Mindfullives.co is Back Online
My mother Usha Welaratna was a cultural anthropologist. She described herself as a Western-trained Sri Lankan Buddhist anthropologist, and from her very first class in the subject at San Jose State University to when she retired all of her research was framed through that lens. It was and remains a powerful analytical lens, one which enabled her to study a variety of communities and unearth insights that simply wouldn’t have occurred to an anthropologist from any other background.
Her award-winning master’s thesis research took her inside the homes of Cambodians immigrants living in San Jose who had survived the Holocaust in their homeland. It enabled her to hear facets of their stories that related to how they were able to survive the horrors and devastation of a genocide that took the lives of nearly 8 million people, or about 25% of Cambodia's population in 1975. That study resulted in a book published by Stanford University Press in 1993 called Beyond the Killing Fields: Voices of Nine Cambodian Survivors in America, which is now part of the U.S. Holocaust Memorial Museum collection.

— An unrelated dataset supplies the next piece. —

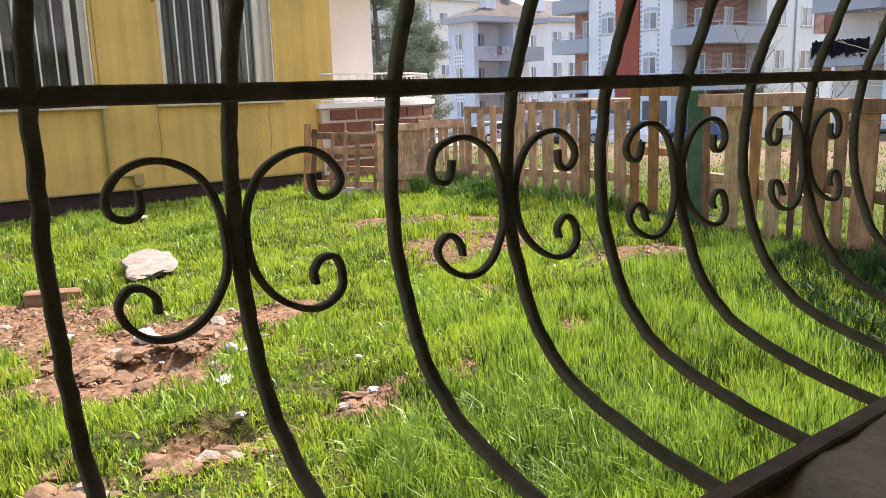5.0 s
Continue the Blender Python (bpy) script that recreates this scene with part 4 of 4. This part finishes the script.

My mother passed away in Spring of 2022. It was a devastating loss, one I have struggled to move on from. Recently, I realized that part of that struggle is that her work has been so powerful and transformative in the world. Her book was a genuine moment of opening up in the world of cultural anthropology. Hers was one of the first non-Western voices in the field, and that status was not without struggles and setbacks. Her Ph.D. thesis project, which took her to Long Beach California to study inter-ethnic gang violence between several of the area’s most notorious gangs operating in the mid- to late-90s, was presented at conferences but never published.
She also began and nearly completed a comparative study of South Asian religions including Hinduism, Jainism, and Buddhism, but the writing was cut short when the 2004 Indian Ocean earthquake and tsunami devastated her home country of Sri Lanka. She flew there just two days later to conduct an in-depth study of its impacts on the country. Coping With Losses Mindfully and Compassionately was the result: a full-length manuscript which documents her conversations with tsunami survivors along the Southern Coast of Sri Lanka in the months that followed and explores the short- and long-term effects of the tsunami disasters in Sri Lanka and Japan.
Coping with Losses was accepted for publication by an academic press. But her editor retired before the manuscript was complete, and I was there the day she received a letter from the new editor who had been assigned to her book informing her that they were no longer interested in publishing the work. She kept working on the manuscript, made drastic revisions, and strategized on how to get the work out into the world with its many vital insights. Following years of revisions, she ultimately shelved the project, and to the best of my knowledge, never actually shopped it around to other publishers.
I first became my mother’s design consultant back in 1995 or so, when she created a new consulting business called Focal Point, and I created her logo using Adobe Photoshop — a series of cupped hands that unfolded in three layers to imitate the leaves of a lotus flower — based on her description. She knew exactly what she wanted it to look like, and I, as an awkward teen, didn’t appreciate until much later how beautiful the design was, both visually and conceptually.
I created her first website the following year using a laminated cheat sheet of HTML tags I bought at community college, and I maintained her website up until her passing, as she went from a blend of research, teaching, and part-time consulting to retirement to teaching mindfulness meditation under a new name she had come up with: Mindful Lives. It was so difficult to keep her website going for the year after she passed away, to inform people of the funeral details and the three-month and one-year memorial services that are customary in our culture.
It was even harder when the day came that there was no real need to keep the website going. I took it offline, based on our family decision, but I couldn’t bring myself to delete it, or even to let the domain expire. Today, I invite you to return to mindfullives.co, which I have relaunched as an archive of Dr. Usha Welaratna’s scholarly work. You’ll find her writing, links to buy her book, descriptions of her work, and articles written by her as well as about her there. I am working on sharing some of her work that went unpublished but remain truly vital contributions to the fields of disaster management, sustainability, grief, loss, and resiliency, and religious studies.
A note about preserving her work during a time when non-white history is under attack and violence is being used to prolong colonization: I want to do my part to preserve ancestral knowledge — knowledge, I might add, that was built using tools and methods developed by Western cultures for the benefit of all. Race remains a social construct wielded by those in power to otherize as many as possible in the quest for domination and control.